Analysis and numerical methods for nonlocal models

Abstract

This dissertation addresses the regularity of solutions for nonlocal diffusion equations over the space of periodic distributions. The spatial operator for the nonlocal diffusion equation is given by a nonlocal Laplace operator with a compactly supported integral kernel. We follow a unified approach based on the Fourier multipliers of the nonlocal Laplace operator, which allows the study of regular and distributional solutions of the nonlocal diffusion equation, as well as integrable and singular kernels, in any spatial dimension. In addition, the results extend beyond operators with singular kernels to nonlocal super-diffusion operators. We present results on the spatial and temporal regularity of solutions in terms of the regularity of the initial data or the diffusion source term. Moreover, solutions of the nonlocal diffusion equation are shown to converge to the solution of the classical diffusion equation for two types of limits: as the spatial nonlocality vanishes or as the singularity of the integral kernel approaches a certain critical singularity that depends on the spatial dimension. Furthermore, we show that, for the case of integrable kernels, discontinuities in the initial data propagate and persist in the solution of the nonlocal diffusion equation. The magnitude of a jump discontinuity is shown to decay over time.

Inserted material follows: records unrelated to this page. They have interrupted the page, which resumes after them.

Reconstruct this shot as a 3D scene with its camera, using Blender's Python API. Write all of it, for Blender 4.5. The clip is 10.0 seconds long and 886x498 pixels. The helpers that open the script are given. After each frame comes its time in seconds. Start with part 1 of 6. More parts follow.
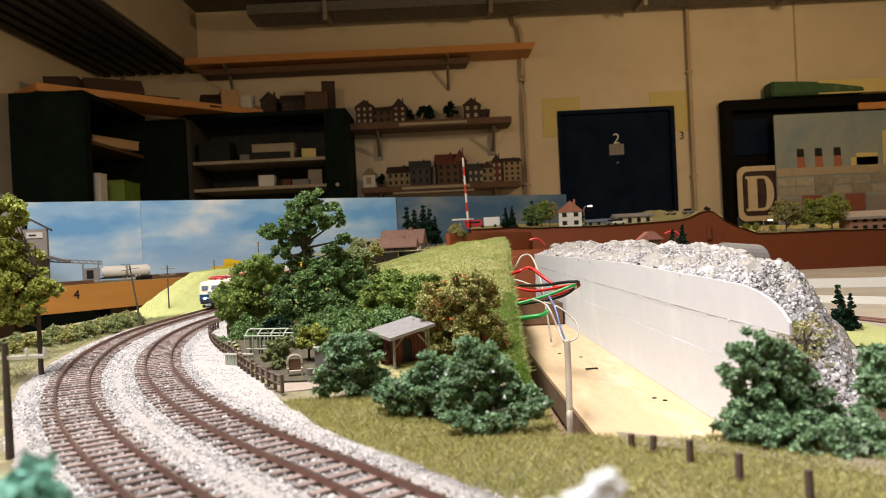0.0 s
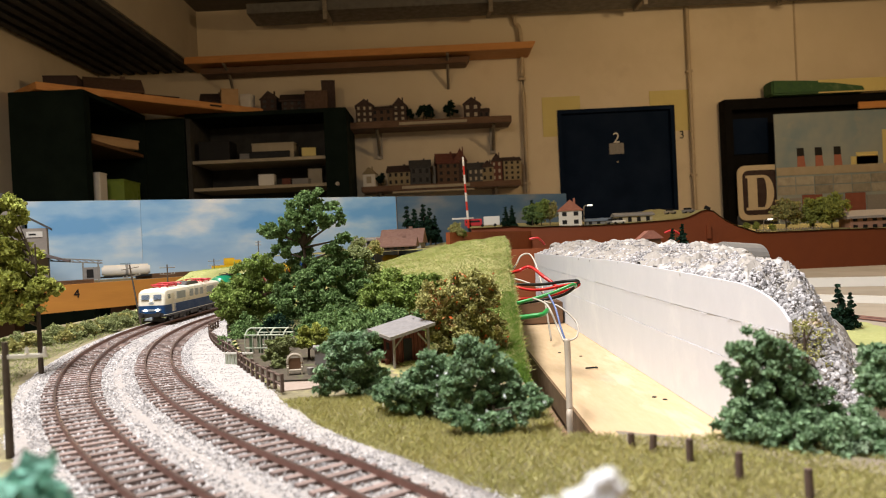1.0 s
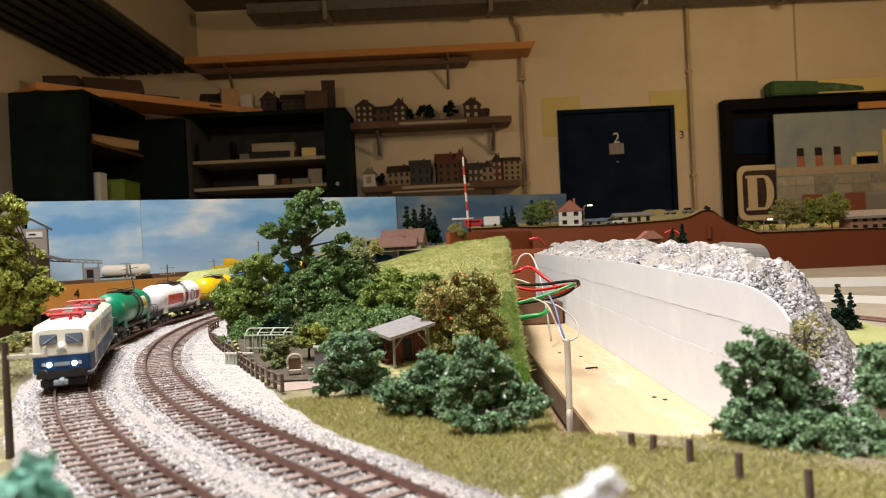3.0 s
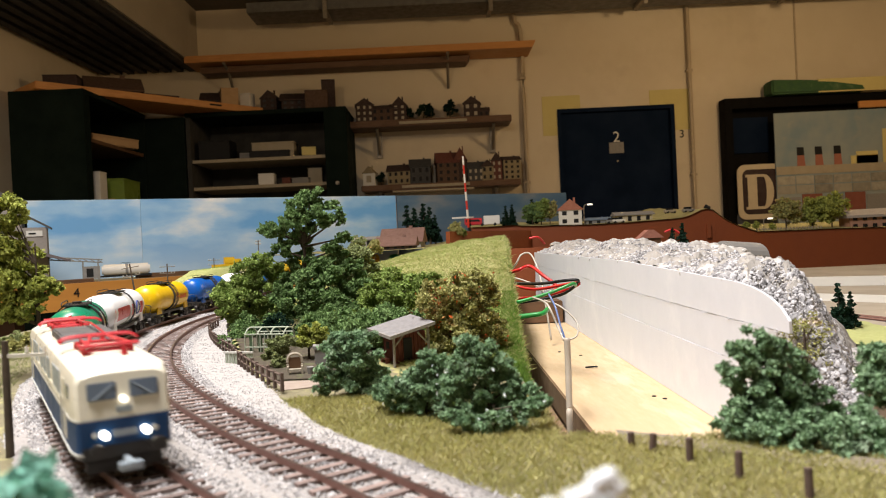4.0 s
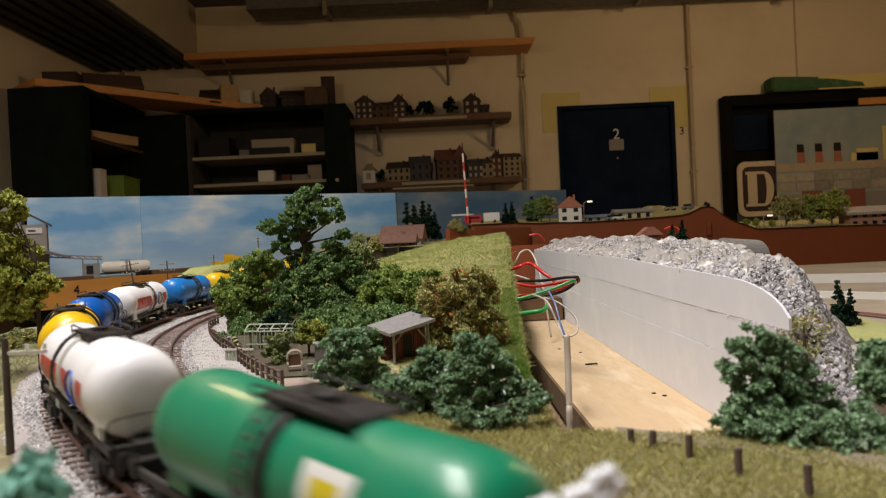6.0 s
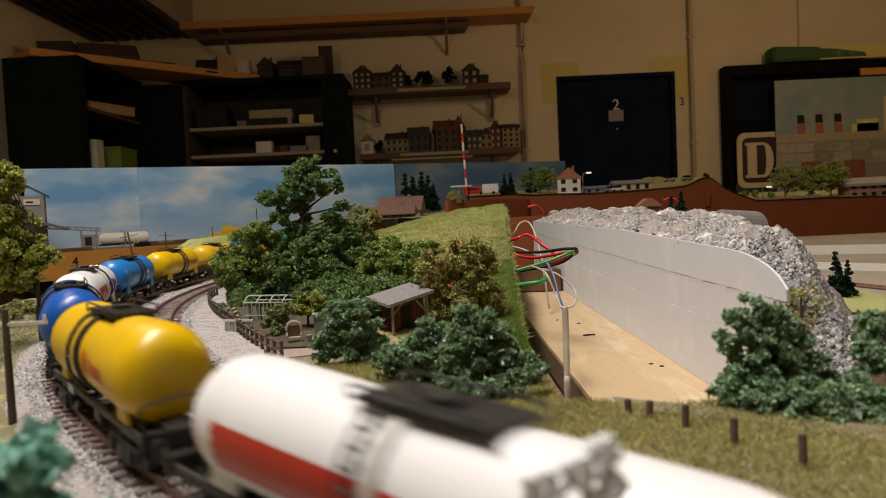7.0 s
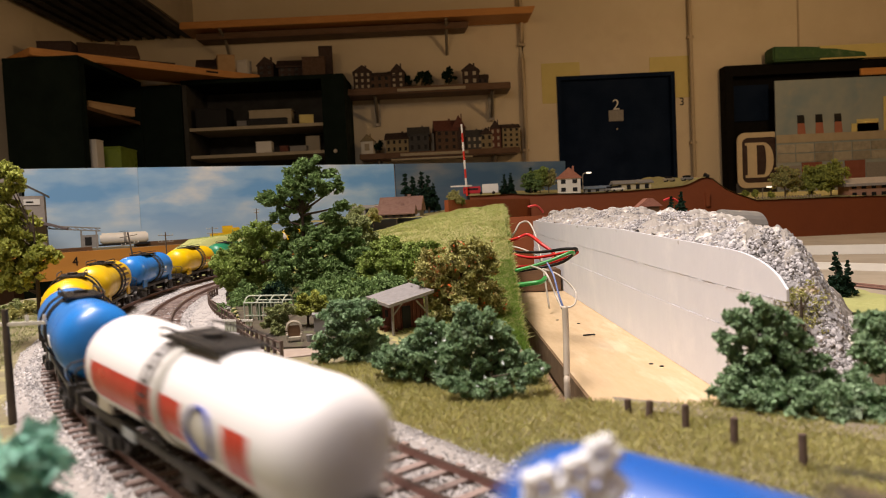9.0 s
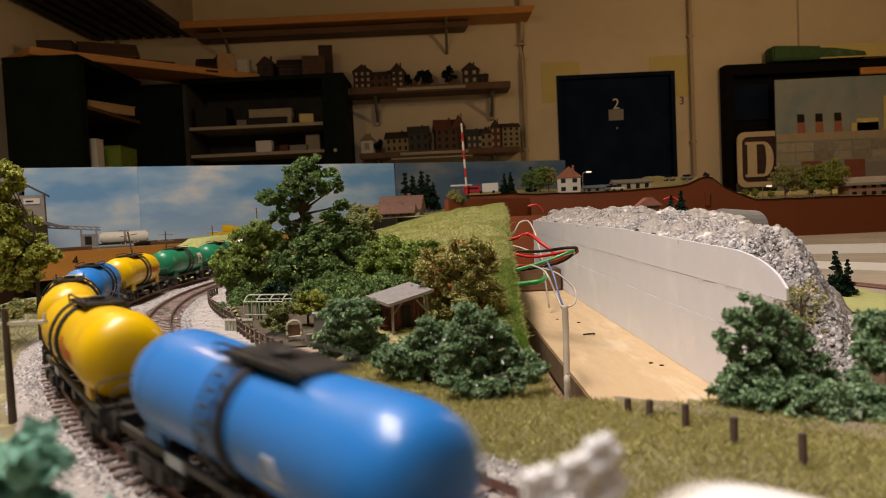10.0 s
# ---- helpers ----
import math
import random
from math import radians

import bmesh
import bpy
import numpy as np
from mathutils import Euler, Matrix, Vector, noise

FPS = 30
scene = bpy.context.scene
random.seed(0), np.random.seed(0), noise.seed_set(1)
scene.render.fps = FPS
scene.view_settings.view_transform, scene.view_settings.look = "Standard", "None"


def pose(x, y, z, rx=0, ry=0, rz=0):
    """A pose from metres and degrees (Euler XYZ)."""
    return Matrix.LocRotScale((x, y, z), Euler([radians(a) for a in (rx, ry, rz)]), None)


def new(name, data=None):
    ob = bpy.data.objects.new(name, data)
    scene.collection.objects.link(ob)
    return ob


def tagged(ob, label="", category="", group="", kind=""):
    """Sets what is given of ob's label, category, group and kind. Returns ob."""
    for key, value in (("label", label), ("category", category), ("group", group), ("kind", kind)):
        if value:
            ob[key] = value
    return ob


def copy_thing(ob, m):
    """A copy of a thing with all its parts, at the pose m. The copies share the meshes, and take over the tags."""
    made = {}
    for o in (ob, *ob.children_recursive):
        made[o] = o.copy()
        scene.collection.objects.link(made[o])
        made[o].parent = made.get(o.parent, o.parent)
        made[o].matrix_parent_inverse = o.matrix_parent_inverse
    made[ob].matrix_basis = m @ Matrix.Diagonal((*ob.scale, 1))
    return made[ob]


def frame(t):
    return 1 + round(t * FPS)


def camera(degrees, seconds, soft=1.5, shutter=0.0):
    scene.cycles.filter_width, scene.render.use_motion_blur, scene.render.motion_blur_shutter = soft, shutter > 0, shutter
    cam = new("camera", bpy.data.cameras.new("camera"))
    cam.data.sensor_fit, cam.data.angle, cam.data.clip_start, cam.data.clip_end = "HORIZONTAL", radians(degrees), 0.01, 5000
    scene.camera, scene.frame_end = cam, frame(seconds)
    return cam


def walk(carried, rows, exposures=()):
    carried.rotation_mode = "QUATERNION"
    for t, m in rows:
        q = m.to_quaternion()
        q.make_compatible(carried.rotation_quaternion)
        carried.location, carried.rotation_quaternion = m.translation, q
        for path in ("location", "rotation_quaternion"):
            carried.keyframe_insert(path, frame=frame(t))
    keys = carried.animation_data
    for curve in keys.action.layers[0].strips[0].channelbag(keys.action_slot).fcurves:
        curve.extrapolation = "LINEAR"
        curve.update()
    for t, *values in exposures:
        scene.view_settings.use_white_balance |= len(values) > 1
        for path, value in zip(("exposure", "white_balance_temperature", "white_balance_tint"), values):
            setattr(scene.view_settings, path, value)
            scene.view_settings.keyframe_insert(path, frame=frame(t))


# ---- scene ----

EYE = 1.0686            # lens height over the floor; the rails' heads lie at 1.000


# ---- camera ----
def eye_pose(pitch, yaw=0.0):
    return Matrix.Translation((0, 0, EYE)) @ pose(0, 0, 0, 0, 0, yaw) @ pose(0, 0, 0, 90 + pitch, 0, 0) @ pose(0, 0, 0, 0, 0, -2.68)


cam = camera(60.29, 10.0, soft=0.8, shutter=0.8)
cam.data.dof.use_dof, cam.data.dof.focus_distance, cam.data.dof.aperture_fstop = True, 0.75, 21.0
walk(cam, [(t, eye_pose(-0.286 - d)) for t, d in (
    (0.0, 0.0), (0.5, 0.064), (1.0, 0.064), (1.5, 0.0), (2.0, 0.064), (2.5, 0.0), (3.2, 0.085), (4.0, 0.127), (4.5, 0.127),
    (5.0, 0.127), (5.5, 0.064), (5.8, 0.09), (6.3, 1.3), (6.7, 2.49), (7.0, 2.49), (7.5, 2.49), (8.0, 2.56), (8.5, 2.44),
    (9.0, 2.49), (9.5, 2.49), (10.0, 2.55))],
    exposures=[(0.0, 0.15, 6950, 10), (2.7, 0.15, 6950, 10), (4.2, 0.12, 6950, 10), (4.6, 0.05, 7000, 10), (5.0, -0.2, 6900, 10), (5.7, -0.4, 6950, 11), (6.8, -0.8, 7500, 12), (7.5, -0.6, 7650, 10), (8.0, -0.2, 7700, 13), (8.5, -0.2, 7700, 16), (9.0, -0.2, 7700, 17), (9.5, -0.7, 7850, 17), (10.0, -0.6, 7950, 16)])

# ---- light ----
world = bpy.data.worlds.new("world")
scene.world = world
world.use_nodes = True
world.node_tree.nodes["Background"].inputs[0].default_value = (1.0, 0.8, 0.6, 1)
world.node_tree.nodes["Background"].inputs[1].default_value = 0.01


LIGHTS = ((-0.4, 0.25, 0.2, 1.3), (2.3, 3.4, 0.3, 0.3), (-1.3, 2.0, 0.3, 0.3))      # assumed ceiling fittings, out of view: place and size
near = bpy.data.lights.new("assumed_lamp_light", "AREA")      # assumed fluorescent fitting over the near board, out of view
near.shape, near.size, near.size_y, near.energy, near.color = "RECTANGLE", 0.2, 1.3, 74, (0.97, 0.96, 1.0)
new("assumed_lamp_light", near).matrix_world = pose(-0.4, 0.25, 2.62)
for lx, ly, watts in ((2.3, 3.4, 52), (-1.3, 2.0, 24)):       # unseen warm fill lights, added to brighten the room further back
    back_fill = bpy.data.lights.new("assumed_lamp_light", "POINT")
    back_fill.energy, back_fill.color, back_fill.shadow_soft_size = watts, (1.0, 0.72, 0.43), 0.12
    new("assumed_lamp_light", back_fill).matrix_world = pose(lx, ly, 2.48)


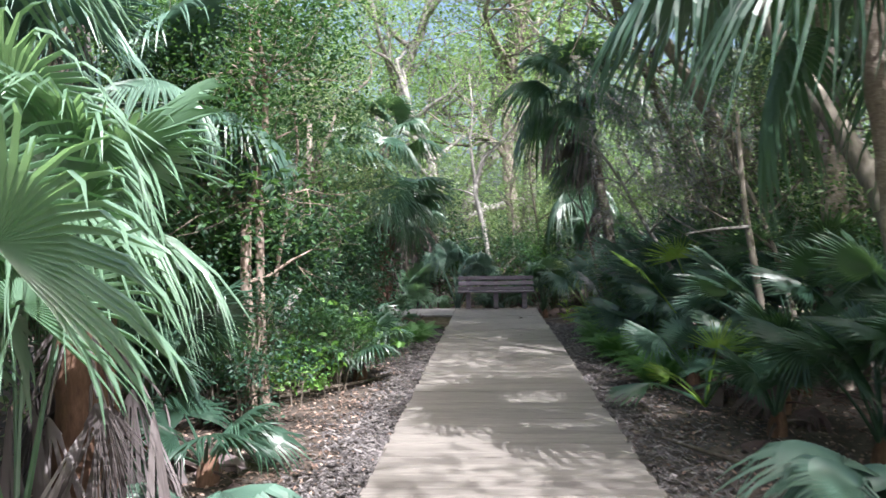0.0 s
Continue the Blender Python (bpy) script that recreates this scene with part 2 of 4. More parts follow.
def leaves(points, length, width, rng, up=0.6, droop=0.0, fold=0.25, fine=False):
    """Leaf blades with a fold along the middle at each of the points. Returns vertices and faces."""
    n = len(points)
    P = np.asarray(points)
    nrm = rng.normal(size=(n, 3))
    nrm /= np.linalg.norm(nrm, axis=1)[:, None] + 1e-9
    nrm[:, 2] = np.abs(nrm[:, 2]) + up
    nrm /= np.linalg.norm(nrm, axis=1)[:, None]
    d = rng.normal(size=(n, 3))
    d[:, 2] -= droop
    d -= nrm * (d * nrm).sum(1)[:, None]
    d /= np.linalg.norm(d, axis=1)[:, None] + 1e-9
    s = np.cross(nrm, d)
    L = length * rng.uniform(0.6, 1.25, (n, 1))
    W = width * rng.uniform(0.7, 1.2, (n, 1)) * 0.5
    if fine:
        v = np.empty((n, 6, 3))
        v[:, 0] = P
        v[:, 1] = P + d * L * 0.3 + s * W * 0.92 + nrm * W * fold
        v[:, 2] = P + d * L * 0.66 + s * W * 0.8 + nrm * (W * fold - L * 0.06)
        v[:, 3] = P + d * L - nrm * L * 0.2
        v[:, 4] = P + d * L * 0.66 - s * W * 0.8 + nrm * (W * fold - L * 0.06)
        v[:, 5] = P + d * L * 0.3 - s * W * 0.92 + nrm * W * fold
        idx = np.arange(n)[:, None] * 6
        f = np.concatenate([idx + np.array([[0, 1, 2, 3]]), idx + np.array([[0, 3, 4, 5]])])
        return v.reshape(-1, 3), f
    v = np.empty((n, 4, 3))
    v[:, 0] = P
    v[:, 1] = P + d * L * 0.45 + s * W + nrm * W * fold
    v[:, 2] = P + d * L - nrm * L * 0.12
    v[:, 3] = P + d * L * 0.45 - s * W + nrm * W * fold
    idx = np.arange(n)[:, None] * 4
    f = np.concatenate([idx + np.array([[0, 1, 2]]), idx + np.array([[0, 2, 3]])])
    return v.reshape(-1, 3), f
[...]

In addition, we present a spectral numerical method for nonlocal equations on bounded domains. These spectral solvers exploit the fact that integration in the nonlocal formulation transforms into multiplication in Fourier space and that nonlocality is decoupled from the grid size. Our approach extends the spectral solvers developed by Alali and Albin (2020) for periodic domains by incorporating the two-dimensional Fourier Continuation (2D-FC) algorithm introduced in Bruno and Paul (2022). We evaluate the performance of the proposed methods on two-dimensional nonlocal Poisson and nonlocal diffusion equations defined on bounded domains. While the regularity of solutions to these equations in bounded settings remains an open problem, we conduct numerical experiments to explore this issue, particularly focusing on studying discontinuities.